Elise is in her last year of graduate school, and is loving the pairing of her two programs. Her capstone/professional project is with Seattle’s Office of Planning and Community Development where she is conducting an evaluation of the Equitable Development Initiative (EDI) with the goal of making the EDI Fund more racially equitable. Elise also continues to intern at the Seattle Department of Transportation (SDOT) where she’s working alongside communities of color to foster solutions to increase walk and bike commuting among students. Her coursework, capstone/professional project, and work at SDOT make it clear to Elise that her interests lie in creating and maintaining healthy and desirable neighborhoods with people of color and for people of color.

2015 Recipient: Roseann Atkinson

Roseann Atkinson (MUP ’17)

I am from Long Island, New York, and I’m the first person in my family to attend and graduate college. I have a B.A. in Economics, and an M.A. in Curriculum and Instruction.

My decision to study Urban Planning brings me back to my teaching experience in the Mississippi Delta. I witnessed how the decline of economic growth and employment opportunities led to a declining population and tax base. I saw planning decisions being made by government officials with little to no input from the people most impacted.

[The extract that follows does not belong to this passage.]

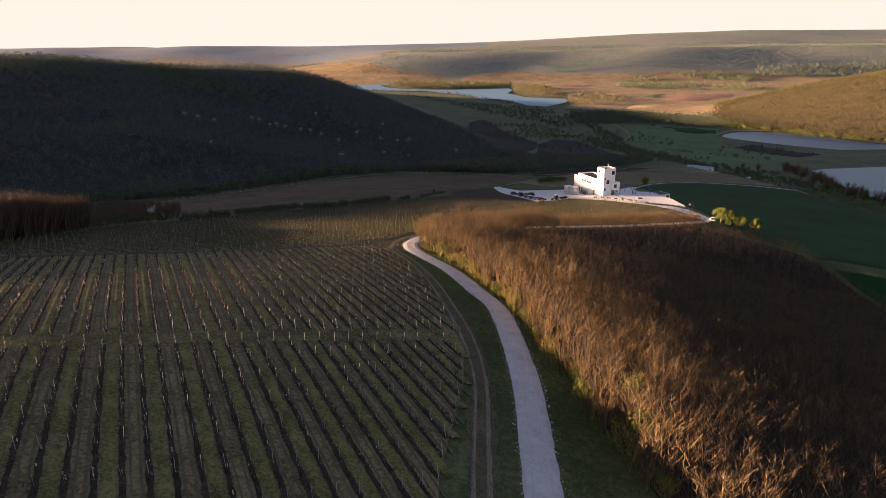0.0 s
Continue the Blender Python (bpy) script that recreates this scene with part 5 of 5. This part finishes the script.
DARKBELT = [(246, 1403), (519, 1300), (489, 1102), (419, 1116), (379, 1187), (285, 1156), (251, 1213)]
dx, dy = scatter(DARKBELT, 8.5, 110, keep=lambda x, y: wave(x, y, 60, 4) > -0.6)
many("woodland", MIDLEAF, dx, dy, 111, M_HAZYLEAF, "shaded green wood along the valley floor", "woodland", lo=0.65, hi=1.1)
dx, dy = scatter([(-128, 1896), (47, 1591), (204, 1426), (242, 1171), (192, 1102), (134, 1214), (64, 1404), (-61, 1747)], 11, 112, keep=lambda x, y: wave(x, y, 34, 6) > -0.35)
many("scrub", MIDLEAF, dx, dy, 113, M_HAZYLEAF, "bushes and small trees over the lakeside pasture", "scrub", lo=0.6, hi=1.45)
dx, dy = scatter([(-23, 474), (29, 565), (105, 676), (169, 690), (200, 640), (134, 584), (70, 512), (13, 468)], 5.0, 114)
many("woodland", MIDLEAF, dx, dy, 115, M_HAZYLEAF, "dark bare wood between hill and valley stream", "woodland", lo=0.7, hi=1.15)
belt("stream_trees", [(246, 1188), (239, 973), (231, 858), (243, 772), (248, 673), (273, 635), (295, 591), (309, 553)], 22, 7, MIDLEAF, M_HAZYLEAF, 116, "dark alders and willows along the stream", 0.7, 1.3)
dx, dy = scatter([(330, 1720), (560, 1980), (520, 2120), (330, 2150), (600, 2440), (1800, 2300), (1500, 1900), (1000, 1820), (600, 1660)], 17, 117, keep=lambda x, y: wave(x, y, 90, 3) > 0.12)
many("scrub", FARTREE, dx, dy, 118, M_PINE, "dark scrub dotted over the golden fields", "scrub", lo=0.5, hi=1.2)

# pale trees in blossom and green trees in leaf, dotted through the bare wood
for k, (x, y) in enumerate([(-224, 581), (-210, 575), (-200, 583), (-174, 605), (-168, 606), (-157, 601), (-151, 599), (-144, 600), (-130, 599), (-120, 594), (-111, 596), (-93, 577), (-82, 611), (-164, 468), (-75, 475), (-60, 605), (-45, 610), (-35, 611), (-62, 654), (-51, 544), (8, 600), (-32, 548), (-126, 654)]):
    h = 7.0 + 1.6 * math.sin(k * 2.3)
    leafy_tree(x, y, h, 0.33 * h, M_PALEBUD, "pale budding tree standing out in the dark wood", group="pale trees in the hillside wood", seed=200 + k, leaves=130, leaf=0.6, low=0.4)
for k, (x, y) in enumerate([(-98, 424), (-79, 424), (-70, 432), (-52, 430), (-162, 362), (-168, 358), (-146, 370), (-110, 396), (-60, 440)]):
    h = 7.5 + 1.8 * math.sin(k * 1.9)
    leafy_tree(x, y, h, 0.42 * h, M_WOODLEAF, "green tree in first leaf at the wood's foot", group="green trees at the foot of the wood", seed=240 + k, leaves=260, leaf=0.6, low=0.15)
CLEARING = [(-330, 790), (-254, 768), (-200, 725), (-165, 686), (-205, 676), (-252, 694), (-320, 730)]
cx, cy = scatter(CLEARING, 8.5, 86)
many("scrub", SMALLLEAF, cx, cy, 87, M_LEAFDARK, "dull green scrub on the wooded hillside", "scrub", lo=0.9, hi=1.5)
cx, cy = scatter([(150, 983), (194, 960), (215, 880), (228, 800), (240, 660), (300, 560), (330, 470), (345, 475), (318, 570), (262, 680), (245, 800), (236, 900), (212, 985), (160, 1010)], 7, 88)
many("stream_trees", MIDLEAF, cx, cy, 89, M_WOODLEAF, "line of green willows and bushes along the stream", "trees", lo=0.5, hi=1.1)

# tracks and small buildings of the valley
ribbon("worn_track", [(0.8, 50), (1.5, 65), (2.2, 78), (2.1, 87), (1.0, 98.5), (-1.1, 110.5), (-4.2, 126.6), (-8.8, 143.8), (-13.8, 158), (-14.4, 168), (-11.5, 182), (-4.5, 198), (6, 212), (16, 224)], 3.0, M_WORN, 0.11, "bare worn earth of a field track", "track", step=1.5, across=4, ragged=0.3)
ribbon("valley_track", [(286, 1138), (284, 1054), (270, 990), (248, 945), (230, 900)], 3.2, M_DIRT, 1.6, "pale track winding over the meadow", "track", step=8, across=3)
ribbon("valley_track", [(140, 962), (170, 880), (200, 790), (206, 745)], 3.0, M_DIRT, 1.6, "pale track beside the ploughed valley field", "track", step=8, across=3)
ribbon("pond_bank", [(403, 1000), (440, 1042), (482, 1052), (540, 1018), (600, 905), (655, 855)], 5.0, M_DRY, 2.2, "pale earth bank round the pond", "bank", step=12, across=3)


def house(x, y, turn, w, d, h, roof_h, wall, roof, label, category):
    t = thing("shed" if category == "shed" else "farmhouse", put(x, y, turn, -0.2), label, category)
    holes = [(1.0, 2.0, 1.0, 2.2), (w - 2.2, w - 1.2, 0.2, 2.2)]
    m = Matrix.Translation((-w / 2, -d / 2, 0))
    holed_wall("wall", w, 0, h, 0.25, holes, t, m, mat=wall)
    window_in(holes[0], t, m, 1)
    bm = bmesh.new()
    box(bm, -w / 2 + w - 1.7, -d / 2 + 0.18, 1.2, 0.96, 0.06, 2.0, 0, 0.01)
    part("door", bm, M_WOODDOOR, t)
    for k, (cx, cy, sx, sy) in enumerate(((0, d / 2 - 0.12, w, 0.25), (-w / 2 + 0.12, 0, 0.25, d - 0.5), (w / 2 - 0.12, 0, 0.25, d - 0.5))):
        bm = bmesh.new()
        box(bm, cx, cy, h / 2, sx, sy, h)
        part("wall", bm, wall, t)
    bm = bmesh.new()
    a = [bm.verts.new(p) for p in ((-w / 2 - 0.4, -d / 2 - 0.4, h), (w / 2 + 0.4, -d / 2 - 0.4, h), (w / 2 + 0.4, d / 2 + 0.4, h), (-w / 2 - 0.4, d / 2 + 0.4, h), (-w / 2 - 0.4, 0, h + roof_h), (w / 2 + 0.4, 0, h + roof_h))]
    for q in ((0, 1, 5, 4), (2, 3, 4, 5), (0, 4, 3), (1, 2, 5), (0, 3, 2, 1)):
        bm.faces.new([a[k] for k in q])
    part("roof", bm, roof, t)


M_TIN = material("pale_tin_roof", [(0.26, 0.31, 0.36), (0.34, 0.39, 0.44)], 3, rough=0.6)
M_TILE = material("brown_tile_roof", [(0.12, 0.07, 0.05), (0.17, 0.10, 0.07)], 1.5)
house(231, 606, -36, 22, 7, 2.6, 1.4, M_PAVE, M_TIN, "long low shed with a pale tin roof by the stream", "shed")
house(256, 600, -20, 9, 6, 2.8, 1.8, M_WHITE, M_TILE, "small white farmhouse with a brown tiled roof", "farmhouse")
house(270, 596, 30, 7, 5, 2.6, 1.6, M_PAVE, M_TIN, "small outbuilding with a pale tin roof", "shed")

# scattered scrub over the valley floor
vx, vy = scatter([(70, 700), (200, 700), (330, 720), (480, 760), (470, 1080), (260, 1150), (120, 1150)], 16, 84, keep=lambda x, y: (wave(x, y, 38, 4) > 0.25) & ~inside(UPPER_POND, x, y))
many("scrub", MIDLEAF, vx, vy, 85, M_HAZYLEAF, "dark bushes dotted over the valley meadows", "scrub", lo=0.4, hi=1.15)

# ---------------------------------------------------------------- verge and road details
def offset_line(pts, off, step):
    c = curve_points(pts, step)
    t = np.gradient(c, axis=0)
    t /= np.linalg.norm(t, axis=1)[:, None]
    return c + np.stack([t[:, 1], -t[:, 0]], 1) * np.reshape(off, (-1, 1))


rng = np.random.RandomState(91)
STONES = []
for k in range(5):
    v = np.array([(1, 0, 0), (-0.9, 0.1, 0), (0, 1, 0.1), (0.1, -1, 0), (0.1, 0.1, 0.75)], float) * rng.uniform(0.08, 0.16) * rng.uniform(0.7, 1.3, (5, 3))
    STONES.append((v, np.array([(0, 2, 4), (2, 1, 4), (1, 3, 4), (3, 0, 4)])))
line = curve_points(ROAD[2:20], 0.22)
side = np.where(rng.uniform(size=len(line)) < 0.5, -1, 1)
off = side * (1.75 + np.abs(rng.normal(0, 0.3, len(line))))
line = offset_line(ROAD[2:20], off[: len(line)], 0.22) if len(off) == len(line) else line
many("road_stones", STONES, line[:, 0], line[:, 1], 92, M_GRAVEL, "loose pale stones along the road's edges", "stones", lo=0.4, hi=1.2, sink=-0.1)
ribbon("tyre_rut", offset_line(ROAD, -0.85, 6), 0.55, M_RUT, 0.185, "smooth pale tyre rut worn in the gravel", "road", step=1.5, across=3, ragged=0.25)
ribbon("tyre_rut", offset_line(ROAD, 0.85, 6), 0.55, M_RUT, 0.185, "smooth pale tyre rut worn in the gravel", "road", step=1.5, across=3, ragged=0.25)

TRACK = [(0.8, 50), (1.5, 65), (2.2, 78), (2.1, 87), (1.0, 98.5), (-1.1, 110.5), (-4.2, 126.6), (-8.8, 143.8), (-13.8, 158)]
for off in (-0.75, 0.75):
    ribbon("wheel_rut", offset_line(TRACK, off, 4), 0.42, M_DIRT, 0.15, "pale bare wheel rut of the field track", "track", step=1.2, across=3, ragged=0.3)

TUFTS = [stub(rng, 7, 0.38, 0.16, 0.022) for k in range(6)]


def verge(poly, spacing, seed, mat, label, keep=None, lo=0.5, hi=1.3):
    x, y = scatter(poly, spacing, seed, keep=keep)
    many("rough_grass", TUFTS, x, y, seed + 1, mat, label, "grass", lo=lo, hi=hi, sink=0.0)


road_line = curve_points(ROAD, 2.0)


def off_road(x, y, room=2.1):
    d = np.array([np.min((road_line[:, 0] - a) ** 2 + (road_line[:, 1] - b) ** 2) for a, b in zip(x, y)])
    return d > room ** 2


verge([(-1, 45), (24, 45), (18, 75), (15, 92), (11, 115), (5, 133), (-3, 155), (-16, 158), (-6, 124), (0.5, 96), (0.5, 70)], 0.42, 93, M_VERGE, "dark rough grass along the road verges", off_road)
verge([(-20, 166), (-4, 160), (-3, 186), (10, 203), (45, 224), (88, 250), (98, 268), (90, 276), (55, 260), (22, 236), (-4, 204), (-14, 183)], 0.6, 95, M_VERGE, "rough grass between vineyard and grove road", lambda x, y: off_road(x, y) & ~off_road(x, y, 3.4))
verge([(-51, 74), (-2, 93), (-2, 98), (-52, 79)], 0.4, 97, M_VERGE, "dark grass on the cross path of the vineyard")
ux, uy = [], []
for a, b in zip(GROVE[1:14], GROVE[2:15]):
    for k in range(9):
        t = rng.uniform()
        ux.append(a[0] + (b[0] - a[0]) * t + rng.normal(0.6, 0.9))
        uy.append(a[1] + (b[1] - a[1]) * t + rng.normal(0, 0.9))
LOWBUSH = [leaf_cloud(rng, 60, 0.8, 0.7, 0.7, 0.16, 6) for k in range(5)]
many("undergrowth", LOWBUSH, np.array(ux), np.array(uy), 99, M_LEAF, "low yellow-green growth under the grove's edge", "undergrowth", lo=0.5, hi=1.5)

Planning can affect not just the design of a city but can help facilitate public participation and achieve balance between community life, economic growth, and long-term sustainability. I see planning and education addressing similar issues, such as social and economic inequities.

2018 Update:

Today Rosey is a Real Estate Development Associate at Plymouth Housing – a job she loves. She gets to work on development projects in every stage from acquisition and financing to design and construction. The Equity Fund gave her opportunities to not only attend classes but to engage and participate in professional challenges, which helped her land her dream job.